◆ SOURCE DATA
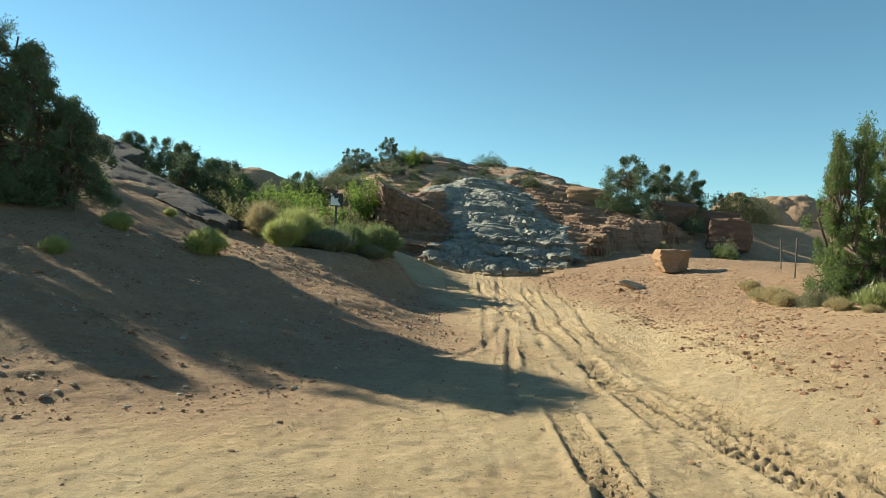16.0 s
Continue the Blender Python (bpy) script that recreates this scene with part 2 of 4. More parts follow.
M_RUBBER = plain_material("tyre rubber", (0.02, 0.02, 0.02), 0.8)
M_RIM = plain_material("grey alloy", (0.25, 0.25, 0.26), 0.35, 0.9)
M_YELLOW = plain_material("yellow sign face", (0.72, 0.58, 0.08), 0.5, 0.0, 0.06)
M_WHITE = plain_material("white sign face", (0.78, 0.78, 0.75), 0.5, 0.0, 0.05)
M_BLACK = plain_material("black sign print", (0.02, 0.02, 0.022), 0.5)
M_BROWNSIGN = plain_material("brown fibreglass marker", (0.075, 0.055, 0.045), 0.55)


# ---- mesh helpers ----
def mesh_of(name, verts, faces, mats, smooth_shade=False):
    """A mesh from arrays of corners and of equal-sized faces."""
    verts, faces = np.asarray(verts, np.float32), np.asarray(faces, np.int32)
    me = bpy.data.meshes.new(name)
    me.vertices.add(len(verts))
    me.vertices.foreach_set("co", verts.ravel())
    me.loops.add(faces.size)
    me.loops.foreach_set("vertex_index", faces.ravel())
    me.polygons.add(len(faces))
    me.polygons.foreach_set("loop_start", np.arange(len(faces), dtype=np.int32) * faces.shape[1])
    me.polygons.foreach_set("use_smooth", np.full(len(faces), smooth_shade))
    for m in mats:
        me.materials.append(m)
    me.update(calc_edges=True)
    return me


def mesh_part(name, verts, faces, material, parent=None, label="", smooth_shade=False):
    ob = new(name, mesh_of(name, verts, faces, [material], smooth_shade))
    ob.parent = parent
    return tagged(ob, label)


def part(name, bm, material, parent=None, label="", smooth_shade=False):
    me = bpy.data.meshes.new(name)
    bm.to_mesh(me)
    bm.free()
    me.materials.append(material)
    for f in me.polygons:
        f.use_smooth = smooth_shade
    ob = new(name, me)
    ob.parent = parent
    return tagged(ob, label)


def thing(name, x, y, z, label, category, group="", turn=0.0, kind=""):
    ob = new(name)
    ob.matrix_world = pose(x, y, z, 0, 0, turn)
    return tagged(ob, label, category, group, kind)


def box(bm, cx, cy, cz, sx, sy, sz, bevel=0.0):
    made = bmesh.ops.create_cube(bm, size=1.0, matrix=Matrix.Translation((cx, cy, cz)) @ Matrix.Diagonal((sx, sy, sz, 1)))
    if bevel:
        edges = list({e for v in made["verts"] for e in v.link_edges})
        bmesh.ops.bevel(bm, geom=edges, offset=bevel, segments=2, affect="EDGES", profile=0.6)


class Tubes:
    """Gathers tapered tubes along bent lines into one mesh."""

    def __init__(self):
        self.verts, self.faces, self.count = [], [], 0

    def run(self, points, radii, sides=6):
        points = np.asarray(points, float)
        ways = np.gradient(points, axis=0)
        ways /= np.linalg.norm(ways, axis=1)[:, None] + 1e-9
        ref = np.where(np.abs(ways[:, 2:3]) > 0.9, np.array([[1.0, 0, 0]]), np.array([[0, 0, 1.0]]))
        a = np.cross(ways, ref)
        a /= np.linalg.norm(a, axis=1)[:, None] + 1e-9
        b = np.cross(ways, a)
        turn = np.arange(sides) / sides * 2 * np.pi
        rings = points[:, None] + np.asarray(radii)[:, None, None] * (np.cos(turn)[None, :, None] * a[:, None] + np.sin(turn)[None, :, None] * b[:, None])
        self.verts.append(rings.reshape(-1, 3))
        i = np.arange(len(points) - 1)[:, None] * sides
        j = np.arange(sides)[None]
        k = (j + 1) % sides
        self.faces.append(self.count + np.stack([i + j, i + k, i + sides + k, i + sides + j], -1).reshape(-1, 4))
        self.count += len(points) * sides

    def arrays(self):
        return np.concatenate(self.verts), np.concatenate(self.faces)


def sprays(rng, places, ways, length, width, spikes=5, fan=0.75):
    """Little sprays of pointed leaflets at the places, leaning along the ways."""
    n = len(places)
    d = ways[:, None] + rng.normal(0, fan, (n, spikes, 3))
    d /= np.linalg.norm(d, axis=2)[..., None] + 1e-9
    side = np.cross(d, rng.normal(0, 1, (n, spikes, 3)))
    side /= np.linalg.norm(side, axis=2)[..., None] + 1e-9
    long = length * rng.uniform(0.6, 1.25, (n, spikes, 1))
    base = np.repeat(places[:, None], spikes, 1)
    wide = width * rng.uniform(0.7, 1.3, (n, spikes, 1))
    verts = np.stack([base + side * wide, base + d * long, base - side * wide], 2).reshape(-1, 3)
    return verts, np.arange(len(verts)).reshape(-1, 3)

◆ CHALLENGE
Replicate the material above verbatim; images stay out of the copy.

◆ THE REPLY
16.0 s
Continue the Blender Python (bpy) script that recreates this scene with part 2 of 4. More parts follow.
M_RUBBER = plain_material("tyre rubber", (0.02, 0.02, 0.02), 0.8)
M_RIM = plain_material("grey alloy", (0.25, 0.25, 0.26), 0.35, 0.9)
M_YELLOW = plain_material("yellow sign face", (0.72, 0.58, 0.08), 0.5, 0.0, 0.06)
M_WHITE = plain_material("white sign face", (0.78, 0.78, 0.75), 0.5, 0.0, 0.05)
M_BLACK = plain_material("black sign print", (0.02, 0.02, 0.022), 0.5)
M_BROWNSIGN = plain_material("brown fibreglass marker", (0.075, 0.055, 0.045), 0.55)


# ---- mesh helpers ----
def mesh_of(name, verts, faces, mats, smooth_shade=False):
    """A mesh from arrays of corners and of equal-sized faces."""
    verts, faces = np.asarray(verts, np.float32), np.asarray(faces, np.int32)
    me = bpy.data.meshes.new(name)
    me.vertices.add(len(verts))
    me.vertices.foreach_set("co", verts.ravel())
    me.loops.add(faces.size)
    me.loops.foreach_set("vertex_index", faces.ravel())
    me.polygons.add(len(faces))
    me.polygons.foreach_set("loop_start", np.arange(len(faces), dtype=np.int32) * faces.shape[1])
    me.polygons.foreach_set("use_smooth", np.full(len(faces), smooth_shade))
    for m in mats:
        me.materials.append(m)
    me.update(calc_edges=True)
    return me


def mesh_part(name, verts, faces, material, parent=None, label="", smooth_shade=False):
    ob = new(name, mesh_of(name, verts, faces, [material], smooth_shade))
    ob.parent = parent
    return tagged(ob, label)


def part(name, bm, material, parent=None, label="", smooth_shade=False):
    me = bpy.data.meshes.new(name)
    bm.to_mesh(me)
    bm.free()
    me.materials.append(material)
    for f in me.polygons:
        f.use_smooth = smooth_shade
    ob = new(name, me)
    ob.parent = parent
    return tagged(ob, label)


def thing(name, x, y, z, label, category, group="", turn=0.0, kind=""):
    ob = new(name)
    ob.matrix_world = pose(x, y, z, 0, 0, turn)
    return tagged(ob, label, category, group, kind)


def box(bm, cx, cy, cz, sx, sy, sz, bevel=0.0):
    made = bmesh.ops.create_cube(bm, size=1.0, matrix=Matrix.Translation((cx, cy, cz)) @ Matrix.Diagonal((sx, sy, sz, 1)))
    if bevel:
        edges = list({e for v in made["verts"] for e in v.link_edges})
        bmesh.ops.bevel(bm, geom=edges, offset=bevel, segments=2, affect="EDGES", profile=0.6)


class Tubes:
    """Gathers tapered tubes along bent lines into one mesh."""

    def __init__(self):
        self.verts, self.faces, self.count = [], [], 0

    def run(self, points, radii, sides=6):
        points = np.asarray(points, float)
        ways = np.gradient(points, axis=0)
        ways /= np.linalg.norm(ways, axis=1)[:, None] + 1e-9
        ref = np.where(np.abs(ways[:, 2:3]) > 0.9, np.array([[1.0, 0, 0]]), np.array([[0, 0, 1.0]]))
        a = np.cross(ways, ref)
        a /= np.linalg.norm(a, axis=1)[:, None] + 1e-9
        b = np.cross(ways, a)
        turn = np.arange(sides) / sides * 2 * np.pi
        rings = points[:, None] + np.asarray(radii)[:, None, None] * (np.cos(turn)[None, :, None] * a[:, None] + np.sin(turn)[None, :, None] * b[:, None])
        self.verts.append(rings.reshape(-1, 3))
        i = np.arange(len(points) - 1)[:, None] * sides
        j = np.arange(sides)[None]
        k = (j + 1) % sides
        self.faces.append(self.count + np.stack([i + j, i + k, i + sides + k, i + sides + j], -1).reshape(-1, 4))
        self.count += len(points) * sides

    def arrays(self):
        return np.concatenate(self.verts), np.concatenate(self.faces)


def sprays(rng, places, ways, length, width, spikes=5, fan=0.75):
    """Little sprays of pointed leaflets at the places, leaning along the ways."""
    n = len(places)
    d = ways[:, None] + rng.normal(0, fan, (n, spikes, 3))
    d /= np.linalg.norm(d, axis=2)[..., None] + 1e-9
    side = np.cross(d, rng.normal(0, 1, (n, spikes, 3)))
    side /= np.linalg.norm(side, axis=2)[..., None] + 1e-9
    long = length * rng.uniform(0.6, 1.25, (n, spikes, 1))
    base = np.repeat(places[:, None], spikes, 1)
    wide = width * rng.uniform(0.7, 1.3, (n, spikes, 1))
    verts = np.stack([base + side * wide, base + d * long, base - side * wide], 2).reshape(-1, 3)
    return verts, np.arange(len(verts)).reshape(-1, 3)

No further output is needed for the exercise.